The alternative spring break trips were Apache Awareness –– volunteering with the White Mountain Apache Tribe in White River, Ariz.; Border Experience –– working with local groups that assist immigrants in El Paso; Entertaining Angels –– helping at-risk youth in Los Angeles, Calif.; Gulf Coast Recovery –– helping with oil spill recovery in Louisiana; Homelessness and Hospitality –– working at Andre House, a shelter for the homeless in Phoenix, Ariz.; Hurricane Katrina Relief –– building homes with Habitat for Humanity in Biloxi, Miss.; Inner City Education –– tutoring and counseling at a school in New York City; Mile High Poverty –– assisting the homeless in Denver, Colo.; Poverty in Appalachia –– volunteering with nonprofits to help in the poor in Appalachia; and Urban Immersion –– doing service at local agencies and a school in inner-city Chicago. The final trip brought students to Montreal, Canada, to work at the L’Arche Community, an organization that assists adults with mental and physical disabilities.

The trips have a genuine and deep impact on the students, Manjarrez said. She organizes the trips for St. Edward’s and went on the Apache Awareness trip this year.

"It’s easy to talk about Catholic social teaching from the outside. It’s so different when we can put a face to that name," she said. "Now, when we talk about immigration, it’s not a faceless issue anymore. When we learn about people who are homeless, students have said, ‘I know their names and their stories and their story enriches my life.’"

Continued Manjarrez, "We hope they can take the lessons they learn on the trip and apply them in other parts of their lives."

Belize

Nine students from the University Catholic Center at the University of Texas in Austin traveled to Belize City, Belize, to volunteer with Hand in Hand Ministries, an international organization that helps the poor.

While many Americans think of Belize as a popular cruise destination, what they don’t realize is that 65 percent of Belize’s residents live in extreme poverty.

"In Belize, Hand in Hand Ministries builds houses and volunteer groups do most of the labor," said Lindsay Wilcox, a campus minister at the University Catholic Center. Wilcox organized the trip and accompanied the students.

"We did a little bit of everything –– sawing lumber, roofing, painting," Wilcox said.
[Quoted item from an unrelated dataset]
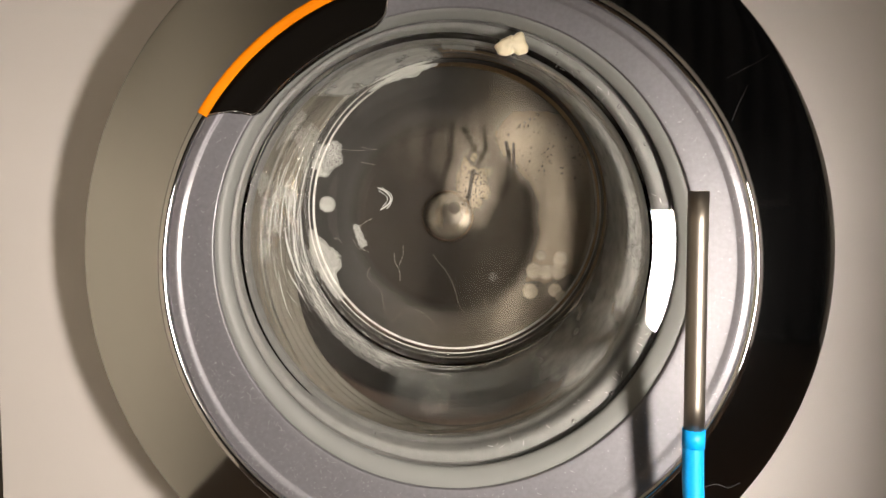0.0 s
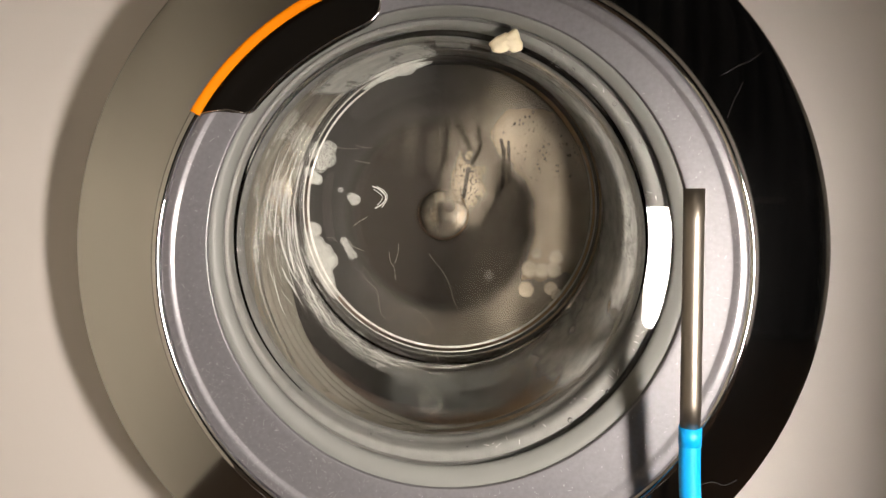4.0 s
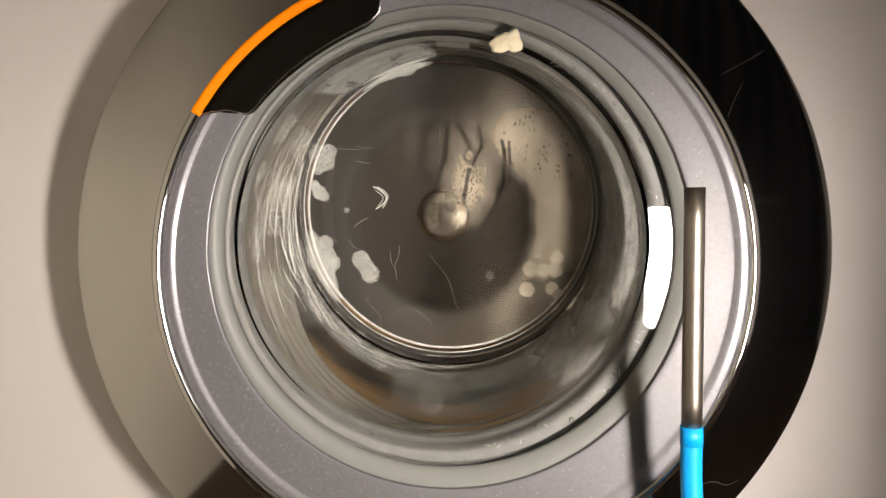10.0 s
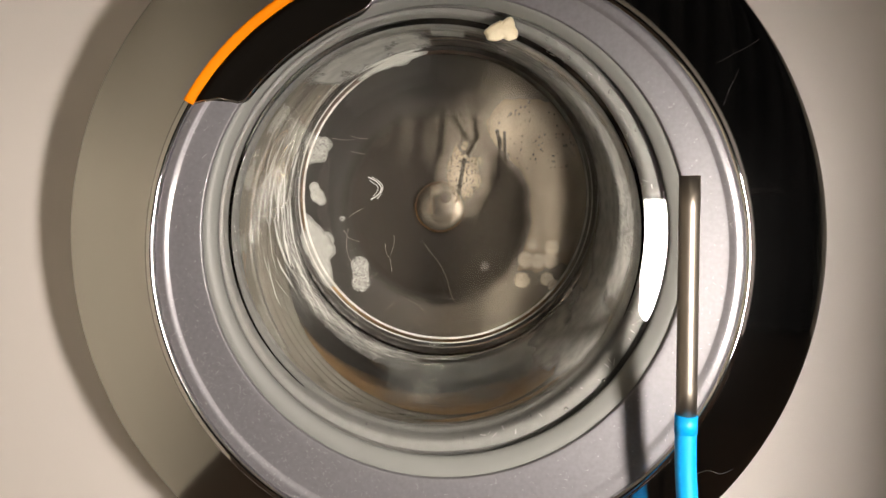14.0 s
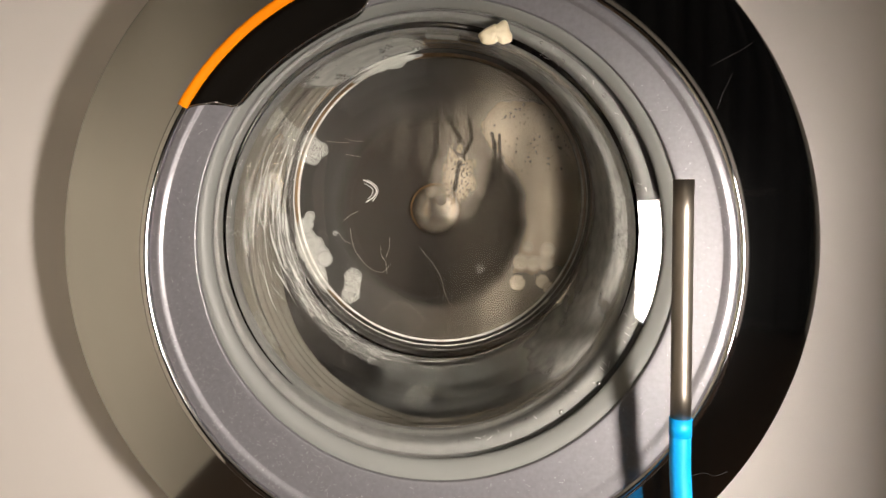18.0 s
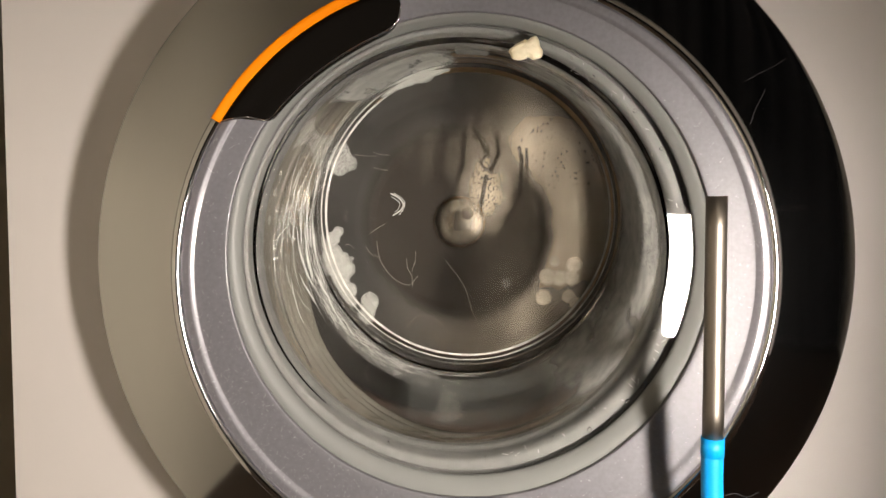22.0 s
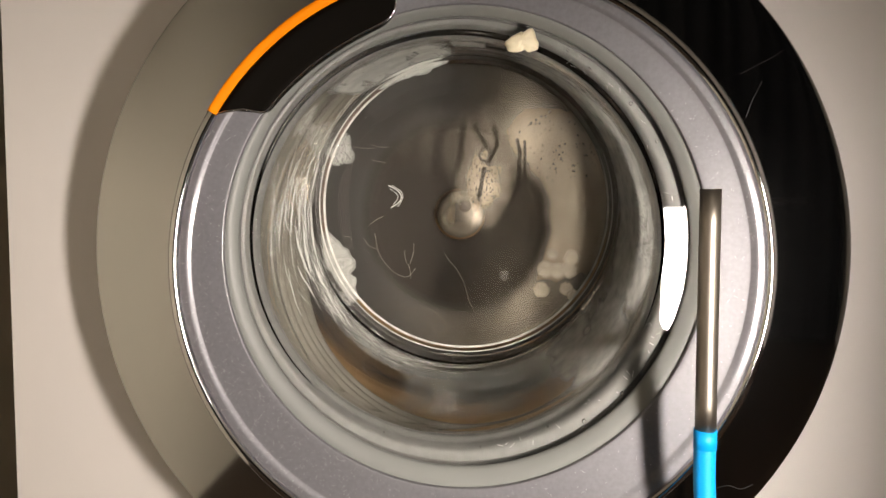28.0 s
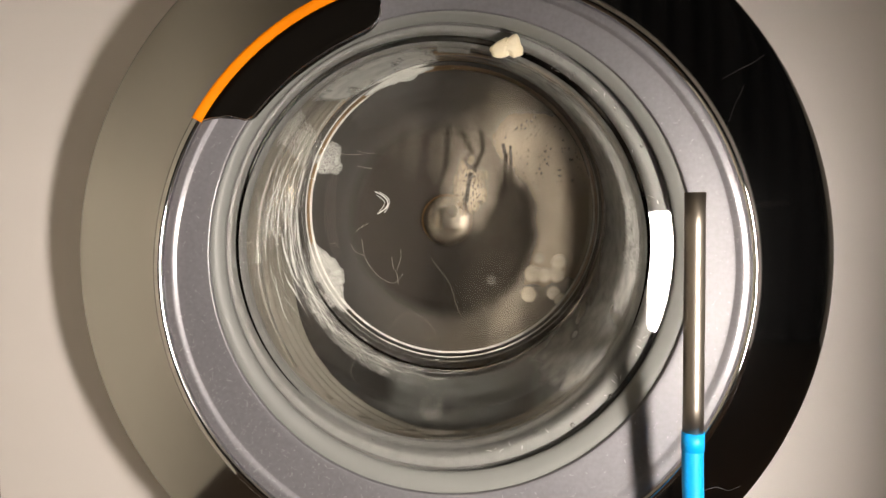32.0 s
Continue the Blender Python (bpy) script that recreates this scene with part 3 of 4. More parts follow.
MILK = film_material("milky_foam", (0.46, 0.46, 0.43), 220, 0.72, 0.95)
BUBBLY = film_material("bubbly_foam", (0.5, 0.5, 0.47), 480, 0.30, 0.85, cells=True)
FOGGLOWMAT = film_material("condensation", (0.92, 0.80, 0.63), 40, 0.85, 1.05)
SUDS = film_material("thin_suds", (0.6, 0.61, 0.57), 60, 0.7, 0.95)
FAINT = film_material("faint_suds_spots", (0.34, 0.32, 0.29), 90, 0.08, 0.2)
SPOTS = film_material("suds_spots", (0.75, 0.69, 0.58), 90, 0.5, 0.7)
FIBREMAT = material("grey_fibre", (0.045, 0.045, 0.05), rough=0.6, var=0.1)
HAIRMAT = material("pale_fibre", (0.42, 0.38, 0.33), rough=0.4, var=0.1)
DROPMAT = clear_glass("water", (0.97, 0.97, 0.95), rough=0.02)
WHITEGLINT = material("white_glint", (0.9, 0.9, 0.88), rough=0.2, var=0.05)
CREAM = material("cream_soap", (0.9, 0.8, 0.58), rough=0.45, var=0.08, scale=120, bump=0.2)


def density(ob, values):
    at = ob.data.attributes.new("film", "FLOAT", "POINT")
    at.data.foreach_set("value", values)


def blob(name, lobes, mat, thick, label, group, edge=0.8, seed=0.0, wobble=0.06):
    """A flattened clot: the outline that round lobes (x, z, r) make together, domed on its far side. It lies about its first lobe's middle."""
    seg, rings = 72, 9
    reach = []
    for i in range(seg):
        a = 2 * math.pi * i / seg
        c, s = math.cos(a), math.sin(a)
        far = 0.0
        for x, z, r in lobes:
            along, off = x * c + z * s, -x * s + z * c
            if abs(off) < r:
                far = max(far, along + math.sqrt(r * r - off * off))
        reach.append(max(far, 0.0006))
    for _ in range(2):
        reach = [(reach[i - 1] + 2 * reach[i] + reach[(i + 1) % seg]) / 4 for i in range(seg)]
    bm = bmesh.new()
    values, grid = [], []
    for side in (0, 1):
        rows = []
        for k in range(1, rings + 1):
            f = k / rings
            row = []
            for i in range(seg):
                a = 2 * math.pi * i / seg
                w = 1 + wobble * noise.noise(Vector((math.cos(a) * 3 + seed, math.sin(a) * 3, seed)))
                h = thick * math.sqrt(max(0.0, 1 - f * f)) if side else 0.0
                h *= 1 + 0.3 * noise.noise(Vector((f * math.cos(a) * 4, f * math.sin(a) * 4, seed + 5))) if side else 1
                row.append(bm.verts.new((f * reach[i] * w * math.cos(a), h, f * reach[i] * w * math.sin(a))))
                values.append(1.0 if f < edge else 0.75)
            rows.append(row)
        mid = bm.verts.new((0, thick if side else 0.0, 0))
        values.append(1.0)
        for i in range(seg):
            bm.faces.new((mid, rows[0][i], rows[0][(i + 1) % seg]))
        for a, b in zip(rows, rows[1:]):
            for i in range(seg):
                j = (i + 1) % seg
                bm.faces.new((a[i], a[j], b[j], b[i]))
        grid.append(rows[-1])
    for i in range(seg):
        j = (i + 1) % seg
        bm.faces.new((grid[0][i], grid[0][j], grid[1][j], grid[1][i]))
    ob = mesh_object(name, bm, mat)
    density(ob, values)
    return tagged(ob, label, "foam", group)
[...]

The volunteers with Hand in Hand purchase materials for the home and help construct it. The recipients of the houses must provide proof of ownership of a piece of land, help with the building of their home and attend classes. In the last decade, more than 180 families who formerly were living in terrible conditions have received a decent home through this program.

The UT students helped an older couple build their home, Wilcox said.

Programs like the Spring Break Mission Trip "are very crucial to what we do," Wilcox said. "The students travel and have some fun and go to new places, but they go to serve."